Too fit to be tired - The Province

Both sides dismiss travel fatigue talk
Marc Weber
Travel shmavel.

Both the Vancouver Whitecaps and Montreal Impact are playing down the potential influence that Montreal's hectic schedule will have on this weekend's USL First Division semifinal.

The Impact were in Honduras on Wednesday night for a CONCACAF Champions League victory. They flew home Thursday for tonight's first leg against Vancouver at Saputo Stadium, and the return leg is Sunday at Swangard Stadium.

To the surprise of many, their frequent flyer miles haven't caught up to them on the scoresheet. Montreal climbed from 10th in USL-1 to third in the final two months of the regular season, and they lead Group C in Champions League play.

"Travel won't play that big a role in this series," said Whitecaps defender Jeff Clarke. "They're a quality team, whether they're playing three games in five days or a game every week.

"It took them a while to find their rhythm, but the last 15 to 20 games they've been top three in this league and it's no surprise to me."

Depth has been key for the Impact with head coach John Limniatis rotating through a group that numbers in the mid-20s. And winning, said Impact forward Joey Gjertsen, wipes away the pain of punished legs.

"Even last round [against Seattle in the USL-1 quarterfinal] people were saying that we were at a disadvantage," said Gjertsen, a former Whitecap. "But I think we're using it in our favour right now. We've been kind of immune to the effects of the travel and we're using the momentum in our favour.

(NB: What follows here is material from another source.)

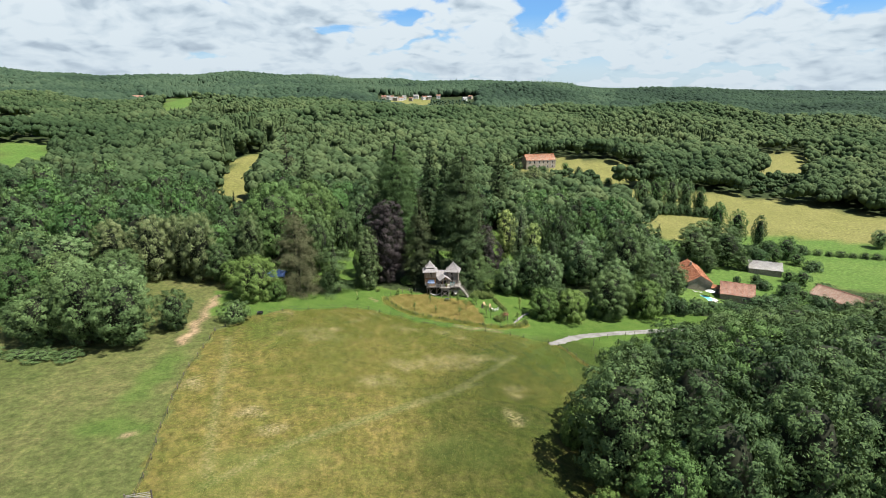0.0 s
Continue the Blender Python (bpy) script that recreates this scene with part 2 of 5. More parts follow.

"I actually like the fact we have so many games. We haven't hit a wall yet and I don't see that happening."

The Whitecaps, no doubt, would trade places with the Impact in a heartbeat. It was Vancouver's two losses to Montreal -- and their strong performances against Toronto FC -- in Nutrilite Canadian Championship action that opened the door for the Impact to enjoy a taste of international success.

A series win this weekend for the Whitecaps would serve as a little redemption.

"That is painful," Caps coach Teitur Thordarson acknowledged of watching the Impact's Champions League success. "I'm happy for them as it shows the quality of our league, but we would gladly be in their place.

"We cannot rely on them being tired," he said of the semifinal. "We will focus on playing our best game possible."

As the second seed, Vancouver had the choice of starting at home or away. They elected to open in Montreal, the opposite of how they strategized in their quarterfinal against Minnesota, a 5-4 aggregate win that almost slipped away.

Part of the reasoning was that Montreal, coming from Honduras, had to travel a long distance either way, so why not take the second leg at home?

Whitecaps forward Charles Gbeke -- traded from Montreal for Tony Donatelli in a late June deal -- couldn't wait to make his return to Saputo Stadium tonight.

"Eddie [Sebrango] turned to me in Minnesota [when word came that Montreal had knocked off Seattle] and said, 'Charlie, I think your dream is about to come true,'" said Gbeke.

"I think if we stay disciplined tactically we're going to beat them."